Ticket gates at train stations: Four Chinese firms shorlisted, bidding opens tomorrow
. ADB disbursed funds worth $ 20 m
. Fifty stations selected for implementation
By Madhusha Thavapalakumar
The technical evaluation of the project of Sri Lanka’s first automated railway ticketing system, or ticketing gates, has reached completion and price bidding is set to open tomorrow (17).
Earlier this year, The Sunday Morning Business exclusively reported that the automated train ticketing system will be implemented islandwide by the end of this year. However, following the Easter tragedy, it is unclear if the original timeline for its implementation is still applicable.
Funded by Asian Development Bank (ADB), the $ 20 million project is expected to revolutionise Sri Lanka’s obsolete railway station network with world-class imported machines to provide convenience to long-suffering passengers.
Following the implementation of the automated train ticketing system, commuters will be able to do away with long queues as tickets can be bought in four different ways: an app on the phone, vending machine, electronic card at gates, or purchasing tickets from the counter as usual.
The Sunday Morning Business reliably learnt that the technical evaluation of the tender proposals, which were received earlier this year, was completed recently. Four Chinese companies have been shortlisted through the evaluation to take part in the price bidding which is to begin Monday, 17 June.

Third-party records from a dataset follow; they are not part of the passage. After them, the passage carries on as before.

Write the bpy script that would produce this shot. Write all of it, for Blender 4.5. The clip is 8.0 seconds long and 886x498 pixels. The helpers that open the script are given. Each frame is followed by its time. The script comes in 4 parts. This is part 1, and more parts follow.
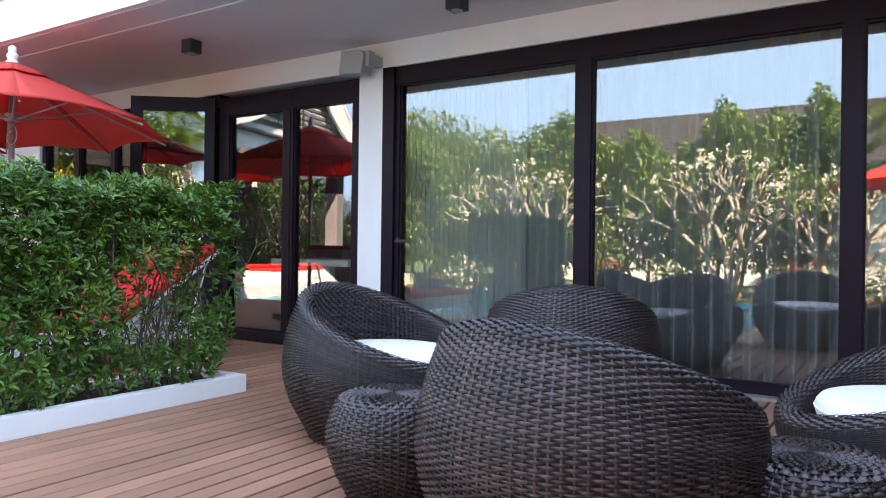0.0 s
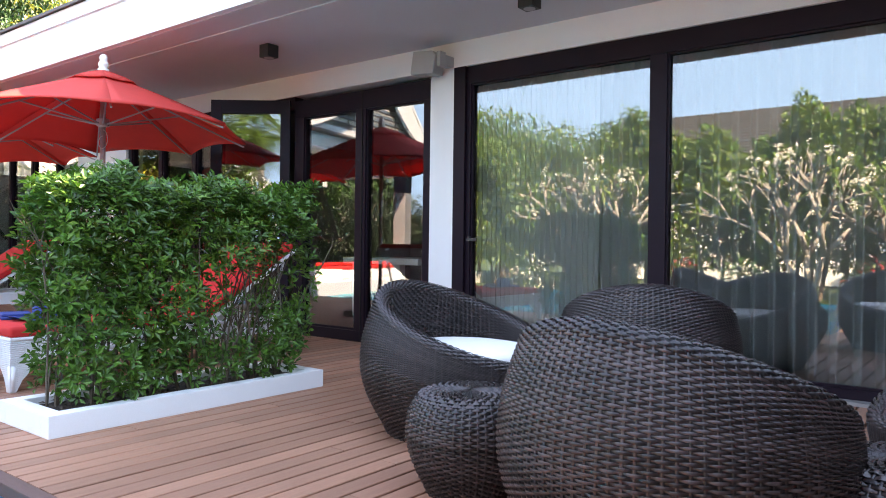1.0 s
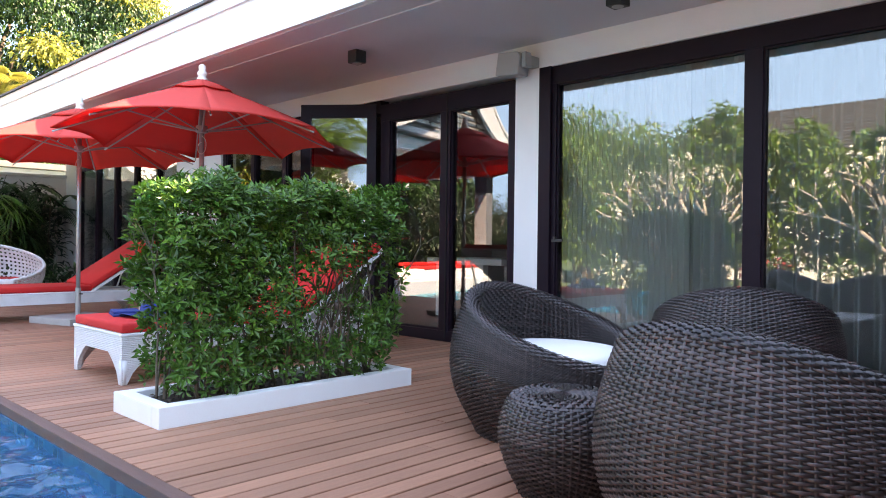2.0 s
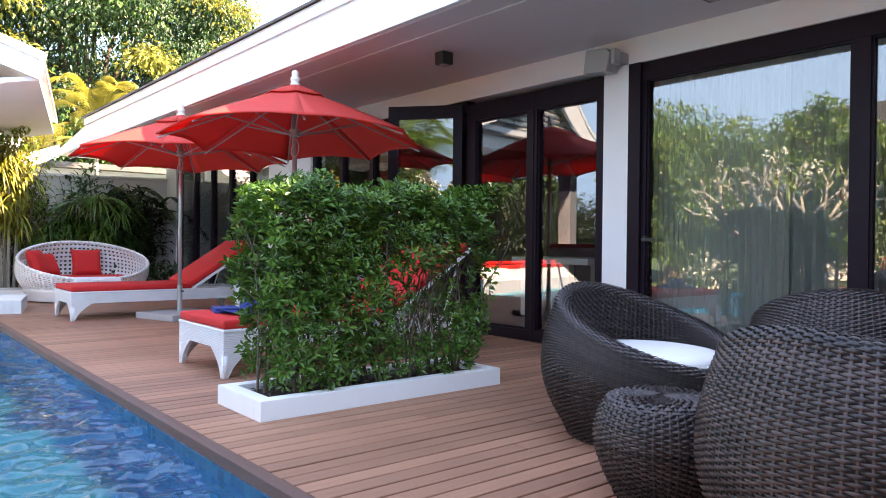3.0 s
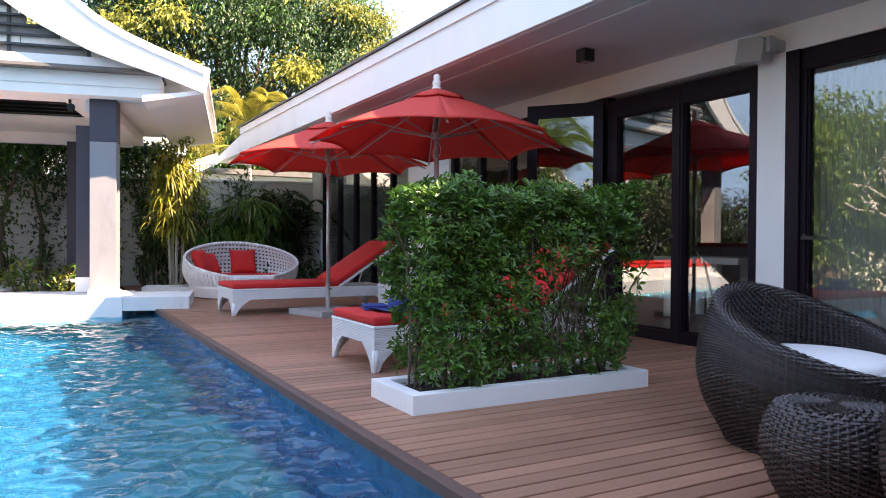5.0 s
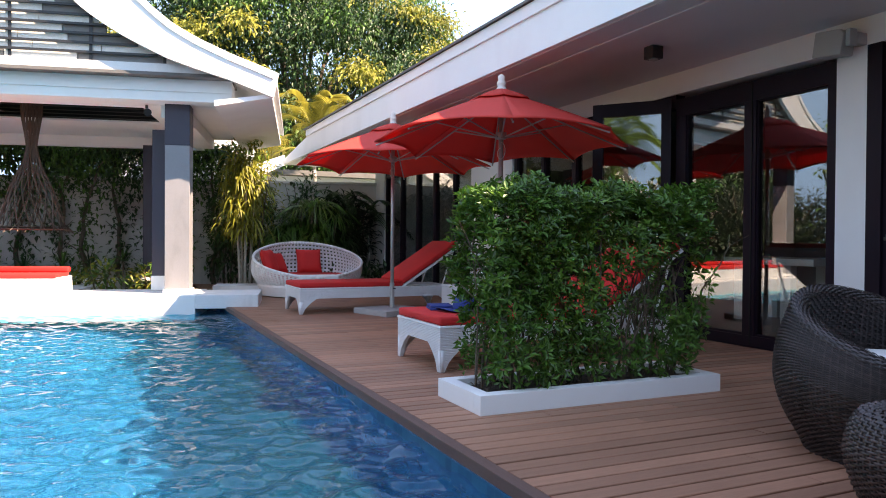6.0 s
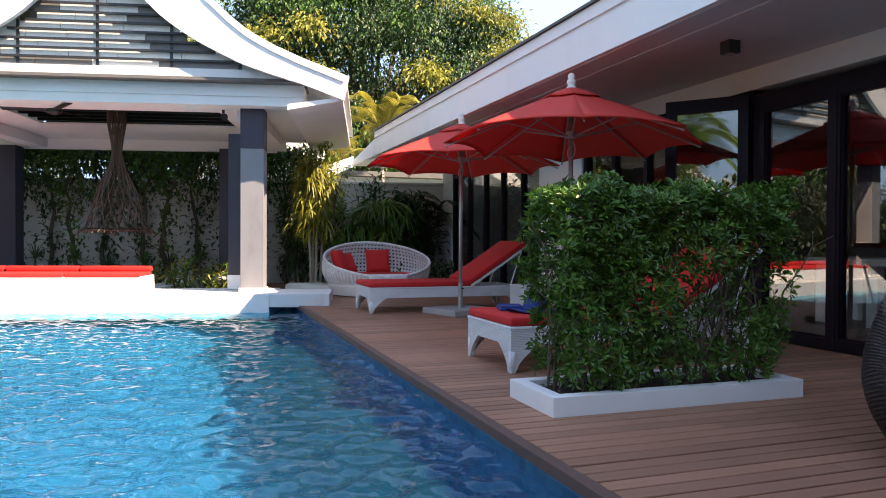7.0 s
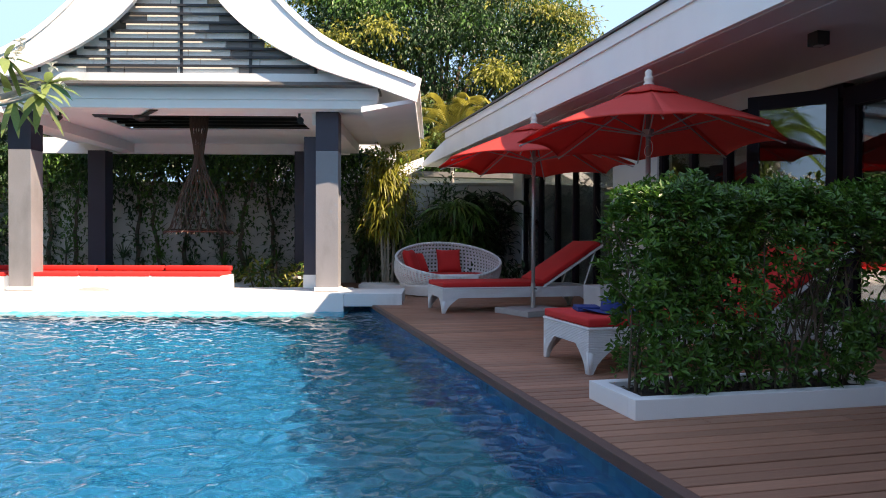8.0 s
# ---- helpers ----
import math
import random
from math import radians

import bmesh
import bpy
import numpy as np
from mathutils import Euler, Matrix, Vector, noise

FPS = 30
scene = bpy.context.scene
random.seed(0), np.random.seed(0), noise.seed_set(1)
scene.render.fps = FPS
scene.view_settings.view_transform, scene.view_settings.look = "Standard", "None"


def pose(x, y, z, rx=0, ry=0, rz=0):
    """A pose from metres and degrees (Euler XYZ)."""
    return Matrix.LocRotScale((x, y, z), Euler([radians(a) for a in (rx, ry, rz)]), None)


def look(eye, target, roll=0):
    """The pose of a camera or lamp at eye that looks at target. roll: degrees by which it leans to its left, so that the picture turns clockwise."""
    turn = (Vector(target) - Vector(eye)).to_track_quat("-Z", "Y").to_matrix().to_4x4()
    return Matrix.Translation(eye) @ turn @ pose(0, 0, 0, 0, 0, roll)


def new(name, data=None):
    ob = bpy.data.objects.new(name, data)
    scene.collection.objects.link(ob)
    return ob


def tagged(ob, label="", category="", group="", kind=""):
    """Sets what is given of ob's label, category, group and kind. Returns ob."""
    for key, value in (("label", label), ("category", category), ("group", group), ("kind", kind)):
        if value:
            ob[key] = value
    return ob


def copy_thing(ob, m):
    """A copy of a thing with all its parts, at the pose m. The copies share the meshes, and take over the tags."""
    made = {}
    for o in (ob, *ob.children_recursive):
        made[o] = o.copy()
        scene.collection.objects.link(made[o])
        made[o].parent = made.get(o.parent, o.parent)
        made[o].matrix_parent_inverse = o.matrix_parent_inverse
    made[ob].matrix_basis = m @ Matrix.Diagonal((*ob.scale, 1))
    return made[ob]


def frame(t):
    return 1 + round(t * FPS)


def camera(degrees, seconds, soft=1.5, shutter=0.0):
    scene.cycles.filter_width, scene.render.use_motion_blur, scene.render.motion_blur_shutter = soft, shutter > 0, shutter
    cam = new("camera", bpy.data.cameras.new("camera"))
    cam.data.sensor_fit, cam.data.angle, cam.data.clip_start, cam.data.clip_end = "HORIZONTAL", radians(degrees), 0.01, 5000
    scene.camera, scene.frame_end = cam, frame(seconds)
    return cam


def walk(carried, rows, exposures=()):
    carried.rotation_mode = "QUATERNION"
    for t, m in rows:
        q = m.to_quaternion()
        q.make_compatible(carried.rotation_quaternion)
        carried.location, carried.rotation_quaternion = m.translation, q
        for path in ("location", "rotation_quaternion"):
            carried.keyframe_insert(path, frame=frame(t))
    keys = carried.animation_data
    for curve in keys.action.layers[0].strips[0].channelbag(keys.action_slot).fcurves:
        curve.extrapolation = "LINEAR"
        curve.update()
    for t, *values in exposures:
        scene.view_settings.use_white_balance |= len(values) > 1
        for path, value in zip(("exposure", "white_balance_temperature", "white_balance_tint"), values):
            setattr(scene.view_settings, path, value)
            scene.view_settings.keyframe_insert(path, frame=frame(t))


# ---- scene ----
cam = camera(63.1, 8.0, 1.0)
PATH = [
    (0, (-0.128, 0.208, 0.938), (-1.205, 1.893, 0.937), 0.7),
    (0.5, (-0.141, 0.195, 0.932), (-1.288, 1.833, 0.93), 0.8),
    (1, (-0.153, 0.158, 0.937), (-1.378, 1.739, 0.93), 0.7),
    (1.5, (-0.164, 0.126, 0.942), (-1.471, 1.64, 0.932), 0.7),
    (2.8, (-0.181, 0.053, 0.955), (-1.696, 1.359, 0.94), 0.6),
    (3, (-0.185, 0.04, 0.955), (-1.727, 1.313, 0.938), 0.6),
    (3.5, (-0.19, 0.014, 0.955), (-1.796, 1.206, 0.937), 0.5),
    (4, (-0.198, -0.012, 0.956), (-1.86, 1.1, 0.935), 0.5),
    (4.5, (-0.2, -0.031, 0.956), (-1.907, 1.012, 0.934), 0.4),
    (6, (-0.206, -0.102, 0.96), (-2.028, 0.724, 0.937), 0.4),
    (6.5, (-0.204, -0.109, 0.966), (-2.06, 0.634, 0.941), 0.4),
    (7, (-0.203, -0.146, 0.97), (-2.092, 0.512, 0.944), 0.3),
    (7.5, (-0.212, -0.173, 0.969), (-2.129, 0.396, 0.942), 0.3),
    (8, (-0.211, -0.211, 0.968), (-2.153, 0.268, 0.942), 0.2),
]
walk(cam, [(t, look(eye, target, roll)) for t, eye, target, roll in PATH],
     exposures=((0.0, 3.8, 9000, 23), (1.7, 3.7, 9000, 24), (3.5, 3.35, 9000, 26), (4.7, 3.0, 8800, 26), (6.0, 2.55, 8700, 24), (7.0, 2.2, 8500, 23), (8.0, 1.8, 8200, 21)))

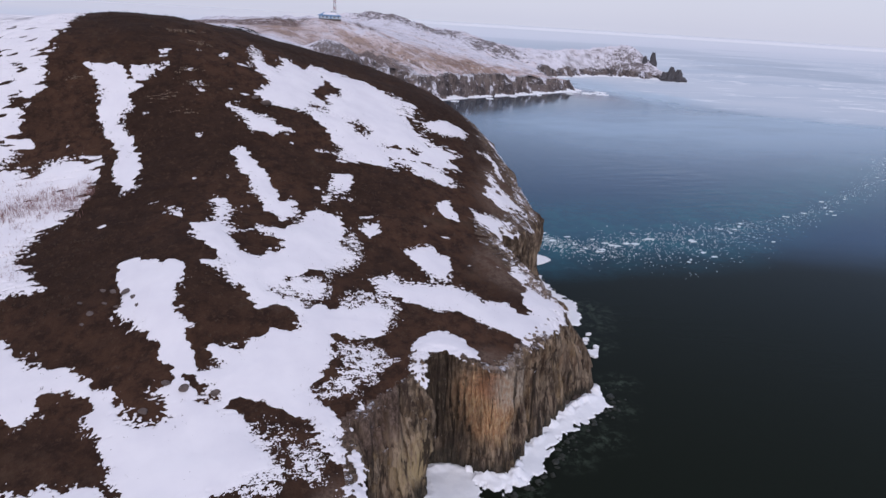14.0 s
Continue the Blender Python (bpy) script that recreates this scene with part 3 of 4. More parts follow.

The price bid opening will be followed by price evaluation and the whole process will take about three to four weeks where a competitive bidder will be selected. In addition, an evaluation report will also be compiled.
The compiled report will then be sent to ADB, which has already disbursed the full amount of $ 20 million for this project, for its approval. Following the approval, the report will be submitted for Cabinet approval. This entire process is expected to take another three weeks’ time.
As the first phase, the automated ticketing system will be implemented at 50 main railway stations which are already selected. Depending on the response and demand from the passengers, the automated system will then be implemented islandwide.
As Sri Lanka lacks the resources to build automated ticketing machines, ADB will import them with the required software installed. However, if the company awarded the tender wishes to import software by itself, they have to import software from a company or country approved by ADB.